OpenAI's Point-E is DALL-E for 3D models. The extremely fast system generates a 3D point cloud from text.
Having already launched generative AI models for text and for images, OpenAI is now showing what could come next: a text-to-3D generator. Point-E generates 3D point clouds from text descriptions that can serve as models in virtual environments, for example. Apart from OpenAI, there are already other generative AI models for 3D, such as Google's Dreamfusion or Nvidia's Magic3D.
However, OpenAI's open-sourced Point-E is said to be significantly faster and can generate 3D models in one to two minutes on a single Nvidia V100 GPU.
OpenAI's Point-E generates point clouds
Point-E does not generate 3D models in the classical sense, but point clouds representing 3D shapes. In comparison, Google's Dreamfusion generates NeRFs - this takes significantly longer, but can represent significantly more details in contrast to a point cloud. However, the comparatively lower quality of Point-E allows the system to be efficient.
After Point-E generated a point cloud, it is then transformed by another model into meshes, which serve as a standard in 3D modeling and design. According to OpenAI, this process is not yet completely error-free: in some cases, certain parts of the cloud can be processed incorrectly, resulting in faulty meshes.

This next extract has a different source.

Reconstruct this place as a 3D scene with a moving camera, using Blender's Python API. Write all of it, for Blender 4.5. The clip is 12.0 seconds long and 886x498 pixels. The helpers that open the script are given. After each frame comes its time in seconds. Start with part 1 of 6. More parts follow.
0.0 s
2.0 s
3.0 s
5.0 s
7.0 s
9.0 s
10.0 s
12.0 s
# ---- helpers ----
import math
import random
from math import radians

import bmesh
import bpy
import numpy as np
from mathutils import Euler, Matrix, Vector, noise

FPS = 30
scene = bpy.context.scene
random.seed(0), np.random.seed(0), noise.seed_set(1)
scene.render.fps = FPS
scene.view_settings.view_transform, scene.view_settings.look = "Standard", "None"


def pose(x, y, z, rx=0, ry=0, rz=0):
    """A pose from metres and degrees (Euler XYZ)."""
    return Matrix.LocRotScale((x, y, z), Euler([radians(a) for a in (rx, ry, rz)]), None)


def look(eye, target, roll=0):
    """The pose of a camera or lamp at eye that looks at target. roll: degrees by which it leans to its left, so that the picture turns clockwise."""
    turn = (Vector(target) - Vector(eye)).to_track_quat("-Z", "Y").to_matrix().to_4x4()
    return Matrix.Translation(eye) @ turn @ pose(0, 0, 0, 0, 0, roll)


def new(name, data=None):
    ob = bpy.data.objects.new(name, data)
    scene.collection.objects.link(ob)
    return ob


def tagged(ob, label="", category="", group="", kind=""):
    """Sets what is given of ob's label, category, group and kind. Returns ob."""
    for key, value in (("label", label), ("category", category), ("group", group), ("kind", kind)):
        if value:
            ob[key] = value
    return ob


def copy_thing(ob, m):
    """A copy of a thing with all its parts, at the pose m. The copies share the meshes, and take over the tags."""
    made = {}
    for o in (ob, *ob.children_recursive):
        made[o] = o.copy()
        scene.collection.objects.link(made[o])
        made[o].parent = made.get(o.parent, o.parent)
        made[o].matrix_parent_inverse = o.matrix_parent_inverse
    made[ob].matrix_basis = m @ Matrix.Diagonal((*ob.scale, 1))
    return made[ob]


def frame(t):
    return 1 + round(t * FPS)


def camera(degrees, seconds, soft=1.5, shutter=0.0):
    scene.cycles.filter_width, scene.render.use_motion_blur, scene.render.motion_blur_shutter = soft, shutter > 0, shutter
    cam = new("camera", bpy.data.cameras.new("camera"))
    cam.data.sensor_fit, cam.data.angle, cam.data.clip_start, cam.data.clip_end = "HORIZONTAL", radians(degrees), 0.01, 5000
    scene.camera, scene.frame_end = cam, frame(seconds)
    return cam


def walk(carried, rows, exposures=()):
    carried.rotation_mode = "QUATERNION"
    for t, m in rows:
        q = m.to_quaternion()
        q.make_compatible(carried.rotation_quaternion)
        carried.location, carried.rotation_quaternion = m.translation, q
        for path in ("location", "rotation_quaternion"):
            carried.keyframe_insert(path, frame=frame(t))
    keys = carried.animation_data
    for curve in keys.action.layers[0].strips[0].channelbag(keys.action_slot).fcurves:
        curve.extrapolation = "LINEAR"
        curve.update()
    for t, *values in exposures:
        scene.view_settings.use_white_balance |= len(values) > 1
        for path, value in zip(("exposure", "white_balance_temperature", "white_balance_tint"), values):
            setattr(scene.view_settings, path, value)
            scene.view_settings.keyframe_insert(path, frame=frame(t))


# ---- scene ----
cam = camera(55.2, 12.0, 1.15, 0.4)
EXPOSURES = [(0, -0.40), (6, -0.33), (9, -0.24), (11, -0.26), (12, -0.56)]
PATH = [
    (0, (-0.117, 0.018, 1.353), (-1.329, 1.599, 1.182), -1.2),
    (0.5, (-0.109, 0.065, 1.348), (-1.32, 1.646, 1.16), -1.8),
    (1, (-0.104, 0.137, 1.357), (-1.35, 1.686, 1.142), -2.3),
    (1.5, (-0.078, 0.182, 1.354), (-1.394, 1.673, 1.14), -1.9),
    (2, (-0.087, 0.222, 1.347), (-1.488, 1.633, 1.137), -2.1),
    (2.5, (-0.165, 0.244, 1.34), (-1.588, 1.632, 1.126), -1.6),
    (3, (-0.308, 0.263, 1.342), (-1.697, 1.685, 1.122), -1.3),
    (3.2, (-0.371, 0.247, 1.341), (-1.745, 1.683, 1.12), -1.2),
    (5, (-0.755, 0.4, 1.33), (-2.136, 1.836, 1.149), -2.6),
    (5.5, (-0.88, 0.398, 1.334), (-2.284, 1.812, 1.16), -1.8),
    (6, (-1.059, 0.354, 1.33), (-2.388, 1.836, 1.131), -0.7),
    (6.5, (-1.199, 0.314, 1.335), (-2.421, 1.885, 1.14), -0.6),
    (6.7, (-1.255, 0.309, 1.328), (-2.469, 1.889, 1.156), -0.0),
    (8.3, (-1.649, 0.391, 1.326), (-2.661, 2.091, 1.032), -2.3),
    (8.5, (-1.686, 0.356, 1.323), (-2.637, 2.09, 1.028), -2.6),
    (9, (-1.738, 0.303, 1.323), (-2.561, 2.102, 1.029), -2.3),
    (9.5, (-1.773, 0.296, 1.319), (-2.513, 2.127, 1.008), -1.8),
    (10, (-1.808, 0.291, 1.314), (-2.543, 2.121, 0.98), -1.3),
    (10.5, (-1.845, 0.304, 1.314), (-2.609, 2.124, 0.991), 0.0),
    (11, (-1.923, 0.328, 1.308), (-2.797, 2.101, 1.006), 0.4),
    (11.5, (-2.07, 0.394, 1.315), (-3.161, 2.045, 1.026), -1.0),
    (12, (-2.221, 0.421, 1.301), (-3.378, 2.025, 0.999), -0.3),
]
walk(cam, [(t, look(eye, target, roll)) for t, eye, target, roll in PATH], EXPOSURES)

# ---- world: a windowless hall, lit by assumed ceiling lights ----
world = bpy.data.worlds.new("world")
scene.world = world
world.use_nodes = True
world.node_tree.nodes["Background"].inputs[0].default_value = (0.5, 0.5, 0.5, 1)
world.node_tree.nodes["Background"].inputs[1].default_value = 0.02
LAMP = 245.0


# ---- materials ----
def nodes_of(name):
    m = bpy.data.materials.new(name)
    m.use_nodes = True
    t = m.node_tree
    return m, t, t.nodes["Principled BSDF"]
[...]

Two generative models in Point-E
Point-E itself consists of two models: a GLIDE model and an image-to-3D model. The former is similar to systems such as DALL-E or Stable Diffusion and can generate images from text descriptions. The second model was trained by OpenAI with images and associated 3D objects, learning to generate corresponding point clouds from images. For the training, the company used several million 3D objects and associated metadata, the paper says.

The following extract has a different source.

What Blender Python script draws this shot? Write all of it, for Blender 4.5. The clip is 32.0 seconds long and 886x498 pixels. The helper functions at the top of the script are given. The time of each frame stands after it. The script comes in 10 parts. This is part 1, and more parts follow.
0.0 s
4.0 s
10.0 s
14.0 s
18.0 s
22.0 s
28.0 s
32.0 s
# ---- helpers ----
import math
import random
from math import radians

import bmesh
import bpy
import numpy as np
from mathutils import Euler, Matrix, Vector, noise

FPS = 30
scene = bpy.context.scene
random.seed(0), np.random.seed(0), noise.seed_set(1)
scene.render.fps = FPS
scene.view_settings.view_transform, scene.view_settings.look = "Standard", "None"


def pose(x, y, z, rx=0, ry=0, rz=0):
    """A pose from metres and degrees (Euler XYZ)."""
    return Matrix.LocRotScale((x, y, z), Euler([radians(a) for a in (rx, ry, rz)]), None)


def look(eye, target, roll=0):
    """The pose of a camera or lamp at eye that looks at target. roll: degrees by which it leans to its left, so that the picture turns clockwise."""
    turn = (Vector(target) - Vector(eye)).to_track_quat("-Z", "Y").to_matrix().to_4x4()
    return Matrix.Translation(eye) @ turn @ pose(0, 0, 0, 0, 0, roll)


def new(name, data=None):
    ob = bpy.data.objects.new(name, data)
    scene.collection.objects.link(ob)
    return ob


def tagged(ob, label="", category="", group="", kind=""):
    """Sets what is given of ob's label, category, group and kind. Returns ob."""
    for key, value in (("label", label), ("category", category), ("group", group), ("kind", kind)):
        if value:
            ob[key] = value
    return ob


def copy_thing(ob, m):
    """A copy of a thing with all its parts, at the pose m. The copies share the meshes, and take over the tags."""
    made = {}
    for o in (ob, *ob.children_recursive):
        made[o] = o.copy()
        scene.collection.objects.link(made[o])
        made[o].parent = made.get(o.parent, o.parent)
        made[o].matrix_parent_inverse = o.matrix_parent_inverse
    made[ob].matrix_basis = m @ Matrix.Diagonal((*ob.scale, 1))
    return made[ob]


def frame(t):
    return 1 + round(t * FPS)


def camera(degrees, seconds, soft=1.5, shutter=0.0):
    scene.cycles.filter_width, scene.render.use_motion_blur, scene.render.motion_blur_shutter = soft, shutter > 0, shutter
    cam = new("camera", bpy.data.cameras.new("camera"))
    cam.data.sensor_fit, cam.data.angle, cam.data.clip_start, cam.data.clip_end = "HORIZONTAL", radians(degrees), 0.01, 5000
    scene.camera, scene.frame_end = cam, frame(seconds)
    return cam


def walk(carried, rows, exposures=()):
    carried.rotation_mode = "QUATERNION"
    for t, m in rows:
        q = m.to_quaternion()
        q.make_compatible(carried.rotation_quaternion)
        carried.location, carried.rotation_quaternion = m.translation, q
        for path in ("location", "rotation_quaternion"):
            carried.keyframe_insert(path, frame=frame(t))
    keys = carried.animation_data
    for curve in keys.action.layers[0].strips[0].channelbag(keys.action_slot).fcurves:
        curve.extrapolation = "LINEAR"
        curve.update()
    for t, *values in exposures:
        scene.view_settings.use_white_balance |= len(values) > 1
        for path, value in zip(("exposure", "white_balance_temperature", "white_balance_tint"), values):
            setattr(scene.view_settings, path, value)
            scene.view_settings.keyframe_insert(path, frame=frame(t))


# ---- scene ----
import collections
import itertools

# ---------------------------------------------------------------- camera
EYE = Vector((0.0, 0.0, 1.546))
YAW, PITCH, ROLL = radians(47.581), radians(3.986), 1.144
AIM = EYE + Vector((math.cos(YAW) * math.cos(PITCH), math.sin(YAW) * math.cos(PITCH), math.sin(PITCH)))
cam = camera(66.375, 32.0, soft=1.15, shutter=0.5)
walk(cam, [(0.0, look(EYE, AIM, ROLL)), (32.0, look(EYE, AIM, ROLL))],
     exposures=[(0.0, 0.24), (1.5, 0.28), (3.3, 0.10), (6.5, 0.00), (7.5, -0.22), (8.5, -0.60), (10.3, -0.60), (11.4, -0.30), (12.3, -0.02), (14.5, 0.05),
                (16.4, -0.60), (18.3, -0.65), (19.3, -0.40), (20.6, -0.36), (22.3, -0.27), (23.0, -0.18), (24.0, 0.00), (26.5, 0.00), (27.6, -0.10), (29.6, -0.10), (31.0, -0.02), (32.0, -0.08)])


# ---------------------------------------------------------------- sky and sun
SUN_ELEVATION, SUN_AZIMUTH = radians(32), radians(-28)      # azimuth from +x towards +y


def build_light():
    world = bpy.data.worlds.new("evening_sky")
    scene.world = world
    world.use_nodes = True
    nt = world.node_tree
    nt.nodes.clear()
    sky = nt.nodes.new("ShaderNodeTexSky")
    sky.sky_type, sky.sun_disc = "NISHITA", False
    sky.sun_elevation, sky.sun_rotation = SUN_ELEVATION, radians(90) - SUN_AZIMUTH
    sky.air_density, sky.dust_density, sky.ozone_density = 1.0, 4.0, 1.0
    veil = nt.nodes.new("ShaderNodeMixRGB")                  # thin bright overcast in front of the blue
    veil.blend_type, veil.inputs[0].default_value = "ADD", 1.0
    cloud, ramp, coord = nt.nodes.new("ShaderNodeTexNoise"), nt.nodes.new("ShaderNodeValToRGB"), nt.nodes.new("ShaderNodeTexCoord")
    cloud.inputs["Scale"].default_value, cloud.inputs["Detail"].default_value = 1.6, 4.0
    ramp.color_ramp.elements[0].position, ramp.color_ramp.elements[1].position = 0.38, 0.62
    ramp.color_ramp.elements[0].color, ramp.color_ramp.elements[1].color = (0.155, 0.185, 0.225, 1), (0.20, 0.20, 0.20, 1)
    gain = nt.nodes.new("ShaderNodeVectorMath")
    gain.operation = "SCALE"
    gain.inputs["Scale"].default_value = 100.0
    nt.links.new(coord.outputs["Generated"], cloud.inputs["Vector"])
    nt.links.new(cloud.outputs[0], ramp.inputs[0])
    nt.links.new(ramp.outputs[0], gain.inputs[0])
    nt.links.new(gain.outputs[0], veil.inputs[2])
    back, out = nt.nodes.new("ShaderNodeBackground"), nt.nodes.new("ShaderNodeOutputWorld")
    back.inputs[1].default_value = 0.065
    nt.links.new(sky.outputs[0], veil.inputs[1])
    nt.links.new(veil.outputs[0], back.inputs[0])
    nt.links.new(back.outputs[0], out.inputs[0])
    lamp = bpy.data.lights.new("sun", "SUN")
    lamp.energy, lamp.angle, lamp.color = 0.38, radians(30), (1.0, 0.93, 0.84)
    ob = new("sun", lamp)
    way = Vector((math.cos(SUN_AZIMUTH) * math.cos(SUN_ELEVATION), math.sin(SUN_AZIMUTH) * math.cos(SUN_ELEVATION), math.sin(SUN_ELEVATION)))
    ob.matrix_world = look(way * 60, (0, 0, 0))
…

This two-step process can fail, the team reports. But it is so fast that it generates objects nearly 600 times faster than Dreamfusion. "This could make it more practical for certain applications, or could allow for the discovery of higher-quality 3D object," the team said.
We have presented Point·E, a system for text-conditional synthesis of 3D point clouds that first generates synthetic views and then generates colored point clouds conditioned on these views. We find that Point·E is capable of efficiently producing diverse and complex 3D shapes conditioned on text prompts.
OpenAI
Point-E is a starting point for further work in text-to-3D synthesis, according to OpenAI, and is open-source on Github. If the company's development of DALL-E 2, ChatGPT and other products are any guides, a Point-E 2 could shake up the 3D market as early as next year.